WHAT TO DO: Check every line of the entries for "with", and copy the lines that hold it.

DATA LISTING:
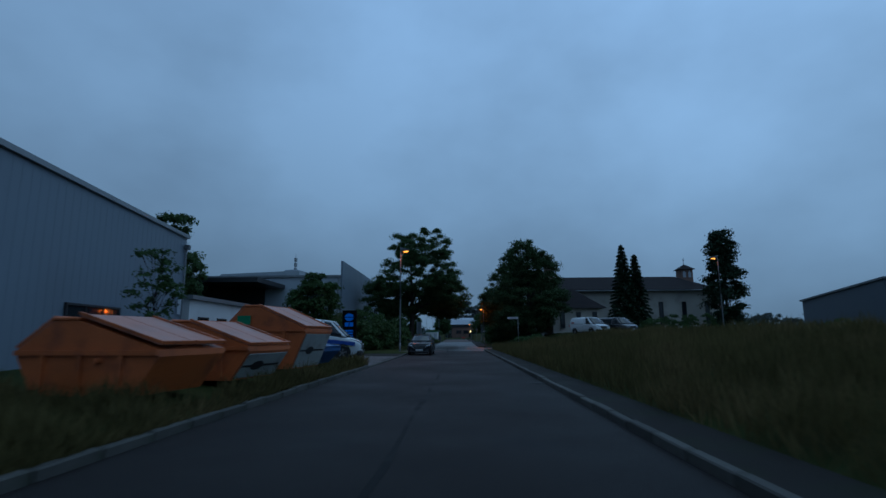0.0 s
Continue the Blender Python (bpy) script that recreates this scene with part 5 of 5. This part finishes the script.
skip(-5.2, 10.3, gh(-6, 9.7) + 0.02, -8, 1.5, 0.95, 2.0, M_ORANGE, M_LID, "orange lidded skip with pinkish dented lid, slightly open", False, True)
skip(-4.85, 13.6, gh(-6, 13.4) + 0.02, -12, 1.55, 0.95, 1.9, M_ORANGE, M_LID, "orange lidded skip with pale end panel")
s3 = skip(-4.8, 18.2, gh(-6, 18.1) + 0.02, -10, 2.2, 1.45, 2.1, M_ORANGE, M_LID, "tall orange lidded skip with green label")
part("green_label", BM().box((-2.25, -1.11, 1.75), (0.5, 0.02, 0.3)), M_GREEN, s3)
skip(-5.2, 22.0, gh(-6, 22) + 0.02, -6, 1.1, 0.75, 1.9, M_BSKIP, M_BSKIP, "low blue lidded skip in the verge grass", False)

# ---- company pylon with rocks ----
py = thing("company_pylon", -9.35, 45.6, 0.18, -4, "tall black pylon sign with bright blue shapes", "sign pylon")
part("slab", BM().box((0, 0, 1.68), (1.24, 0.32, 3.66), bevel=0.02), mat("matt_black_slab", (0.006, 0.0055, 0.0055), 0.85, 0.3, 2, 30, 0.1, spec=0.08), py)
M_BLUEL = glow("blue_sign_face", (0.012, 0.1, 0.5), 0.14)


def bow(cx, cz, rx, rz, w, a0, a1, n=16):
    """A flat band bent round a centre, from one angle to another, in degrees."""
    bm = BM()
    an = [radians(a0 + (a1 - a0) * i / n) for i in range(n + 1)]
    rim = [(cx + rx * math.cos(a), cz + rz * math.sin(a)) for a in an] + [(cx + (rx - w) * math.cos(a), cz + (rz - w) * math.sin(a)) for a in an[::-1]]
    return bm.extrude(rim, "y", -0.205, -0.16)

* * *

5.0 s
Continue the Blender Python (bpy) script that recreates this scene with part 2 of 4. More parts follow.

RESPONSE BELOW:
Continue the Blender Python (bpy) script that recreates this scene with part 5 of 5. This part finishes the script.
skip(-5.2, 10.3, gh(-6, 9.7) + 0.02, -8, 1.5, 0.95, 2.0, M_ORANGE, M_LID, "orange lidded skip with pinkish dented lid, slightly open", False, True)
skip(-4.85, 13.6, gh(-6, 13.4) + 0.02, -12, 1.55, 0.95, 1.9, M_ORANGE, M_LID, "orange lidded skip with pale end panel")
s3 = skip(-4.8, 18.2, gh(-6, 18.1) + 0.02, -10, 2.2, 1.45, 2.1, M_ORANGE, M_LID, "tall orange lidded skip with green label")
# ---- company pylon with rocks ----
py = thing("company_pylon", -9.35, 45.6, 0.18, -4, "tall black pylon sign with bright blue shapes", "sign pylon")
Continue the Blender Python (bpy) script that recreates this scene with part 2 of 4. More parts follow.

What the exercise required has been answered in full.